Sua decadência só se deu quando a JP passou a ser reduto de um opinionismo reacionário que blindou Jair Bolsonaro quando este (des)governava o Brasil. Mas a repercussão foi tão mal que Tutinha, além de se afastar da presidência da Jovem Pan, demitiu alguns comentaristas da Jovem Pan News, Rodrigo Constantino, Paulo Figueiredo (neto do ditador João Figueiredo) e Zoe Martins.
Vivemos um período delicado, em que o sistema de valores retrógrados com tantos resíduos acumulados desde a ditadura militar, sobretudo o período do general Ernesto Geisel - que as elites do atraso, sem admitir no discurso, definem como seus "anos dourados" - , está mostrando seu lado dramático, com a reação preocupante dos golpistas da extrema-direita.
Não dá para brincar e insistir num culturalismo retrógrado, em que as esquerdas apenas guardaram seus "brinquedos culturais" da direita moderada, sem romper com esse "mundo da direita sem raiva" que os esquerdistas acolhem, usando como desculpa a "democracia" para assimilar valores e ídolos conservadores que contaminam o universo progressista, já fraco demais em nosso Brasil.

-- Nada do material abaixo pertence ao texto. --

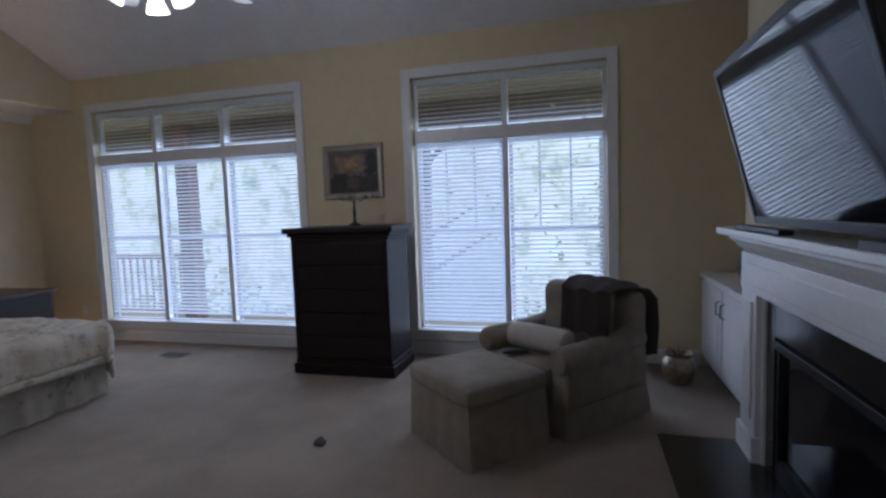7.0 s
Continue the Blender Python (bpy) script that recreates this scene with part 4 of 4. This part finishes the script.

Falar a gíria "balada" é falar a língua de Tutinha, Luciano Huck, Rodrigo Constantino, Monark, Ana Paula Henkel, Danilo Gentili, Latino, Zezé di Camargo e similares. Não dá para fingir que isso nada tem a ver, porque tem. Afinal, "balada" é o símbolo do culturalismo novilíngua, do "vocabulário do poder" que o falecido Robert Fisk alertou no contexto do jornalismo político do Primeiro Mundo e que aqui se infiltra, escondidinho, no cotidiano cultural do entretenimento. Portanto, um culturalismo ainda mais perigoso por ser pouco perceptível pelos setores médios da opinião pública.